Research data lost to the sands of time
A study published online yesterday in Current Biology found that the availability of research study data diminishes with each passing year following study publication. The authors, from the University of British Columbia, looked at 516 articles published between 1991 and 2011 and first attempted to locate the e-mail addresses of study authors and contact them. For the e-mail addresses that led to successful contact with an author, they then asked for the study data. When making their requests, they said that the data was needed for a reproducibility study. In the discussion section, the authors noted that they may have had a higher success rate in receiving data if they had instead indicated the purpose was for an important medical or conservation project and offered co-auothorship in the resultant paper.
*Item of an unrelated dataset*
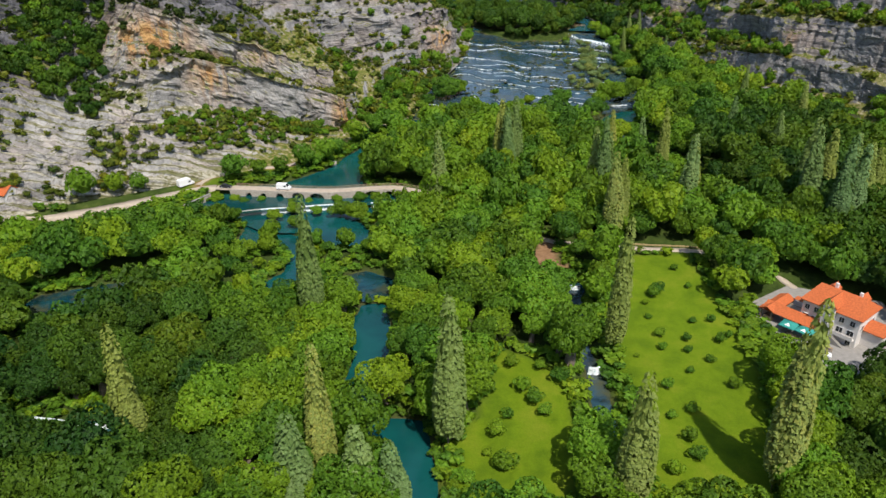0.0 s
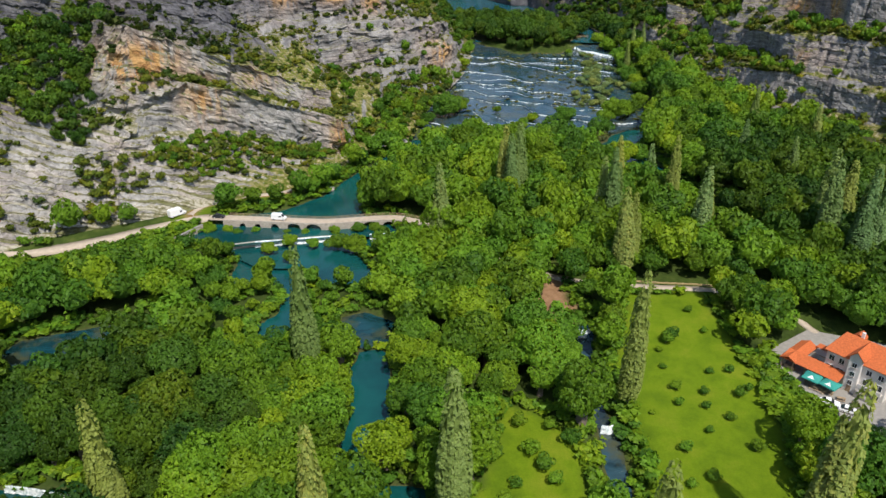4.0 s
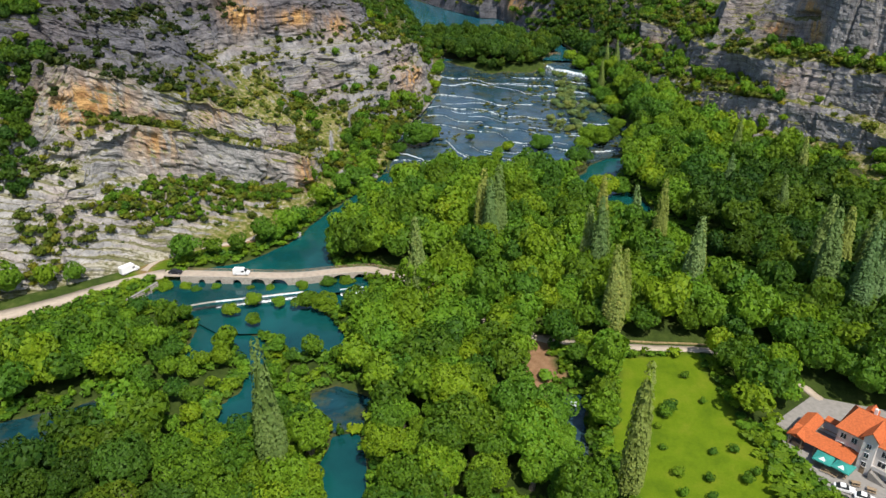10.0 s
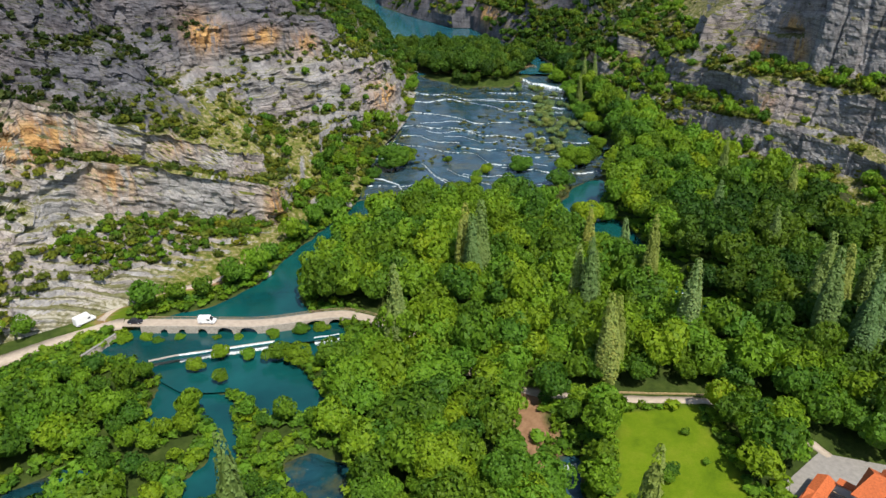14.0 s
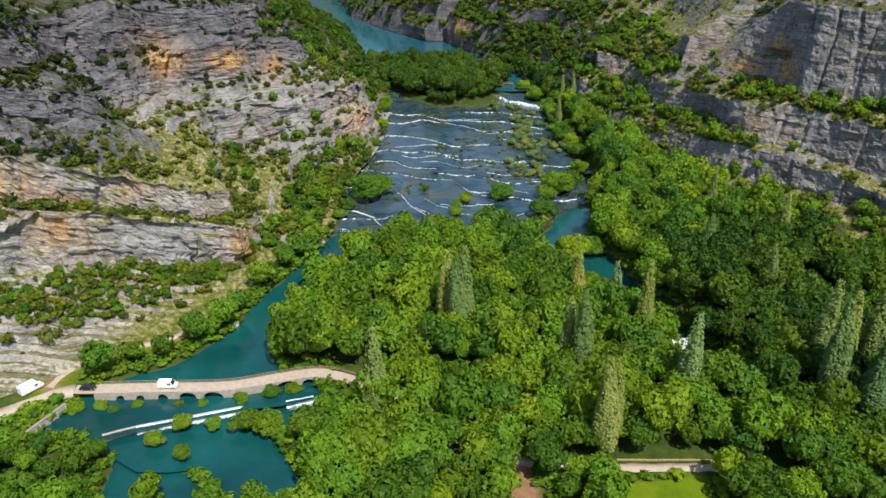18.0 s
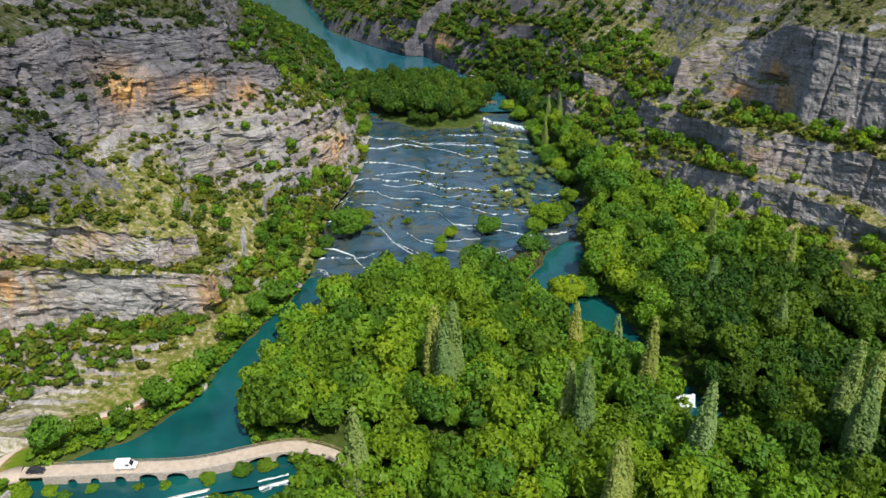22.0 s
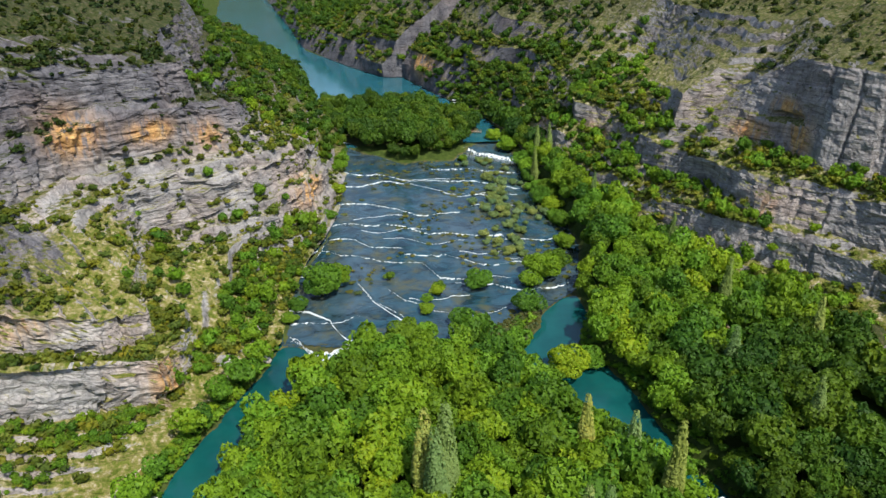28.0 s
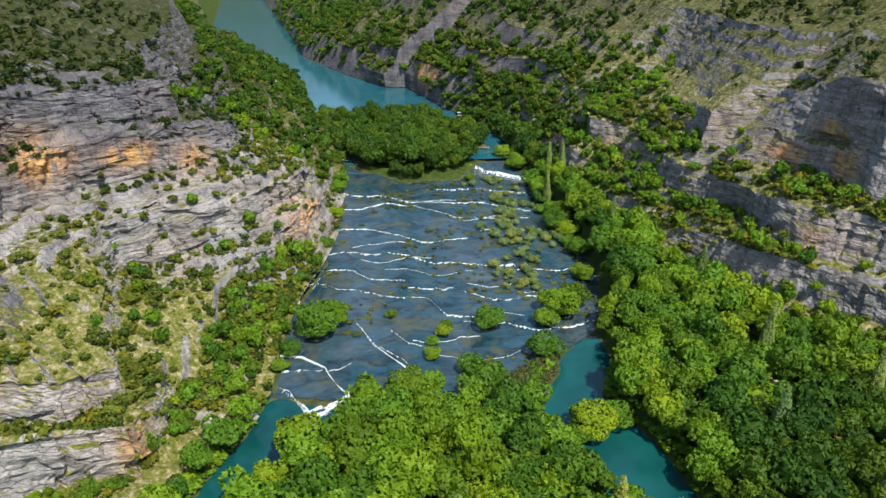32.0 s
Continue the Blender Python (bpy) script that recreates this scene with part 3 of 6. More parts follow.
section(EAST, -200, (230, 3), (242, 8), (246, 18), (252, 22), (262, 40), (274, 48), (286, 78), (314, 90), (650, 125))
section(EAST, 120, (196, 2), (206, 7), (210, 16), (216, 20), (226, 38), (240, 46), (252, 74), (284, 88), (560, 120))
section(EAST, 220, (168, 4), (177, 8), (181, 18), (186, 22), (195, 40), (205, 48), (215, 80), (244, 92), (380, 152))
section(EAST, 260, (157, 6), (167, 9), (170, 17), (175, 20), (182, 40), (192, 47), (204, 82), (232, 94), (380, 152))
section(EAST, 294, (150, 7), (162, 11), (166, 19), (171, 21), (178, 42), (188, 48), (200, 84), (230, 96), (380, 152))
section(EAST, 334, (144, 8), (157, 16), (161, 28), (168, 31), (174, 45), (183, 50), (196, 85), (224, 98), (380, 152))
section(EAST, 352, (140, 8), (152, 17), (156, 30), (162, 32), (169, 45), (180, 51), (191, 87), (220, 99), (380, 152))
section(EAST, 377, (136, 8), (146, 16), (151, 28), (157, 31), (165, 44), (179, 51), (188, 86), (218, 101), (380, 152))
section(EAST, 396, (133, 8), (146, 15), (150, 24), (157, 31), (163, 42), (173, 50), (183, 76), (218, 98), (380, 152))
section(EAST, 408, (131, 8), (139, 13), (146, 20), (153, 29), (160, 39), (167, 47), (178, 64), (214, 96), (380, 152))
section(EAST, 415, (128, 9), (138, 14), (142, 25), (149, 29), (153, 42), (157, 46), (162, 64), (214, 95), (380, 152))
section(EAST, 432, (127, 9), (138, 15), (142, 25), (148, 30), (151, 43), (157, 48), (166, 64), (212, 94), (380, 152))
section(EAST, 440, (127, 9), (136, 15), (144, 23), (151, 31), (157, 40), (166, 49), (178, 63), (210, 92), (380, 152))
section(EAST, 486, (127, 10), (136, 15), (145, 22), (154, 30), (163, 40), (174, 50), (190, 64), (209, 90), (380, 152))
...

The researchers found that for every year that had passed since the paper’s publication date, the odds of finding an email address that led to contact with a study author decreased by 7% and that the odds of turning up the data reduced by 17% per year. The authors report that while some of the data sets were truly lost others fell more into the category of “unavailable,” since they existed, but solely on inaccessible media (think Jaz disk). These findings will not come as a shock to those who have worked in a research lab. This publication does put some tangible numbers behind the underlying message of NYU Health Sciences Library’s excellent dramatic portrayal of an instance of inaccessible data. The authors conclude by suggesting that a solution to this problem moving forward can be found in more journals requiring the deposit of data into a public archive upon publication. I would also suggest that academic institutions can take a role by establishing policies supporting research data preservation alongside providing a data repository.
It is worth noting that the authors of this paper published their study data on Dryad.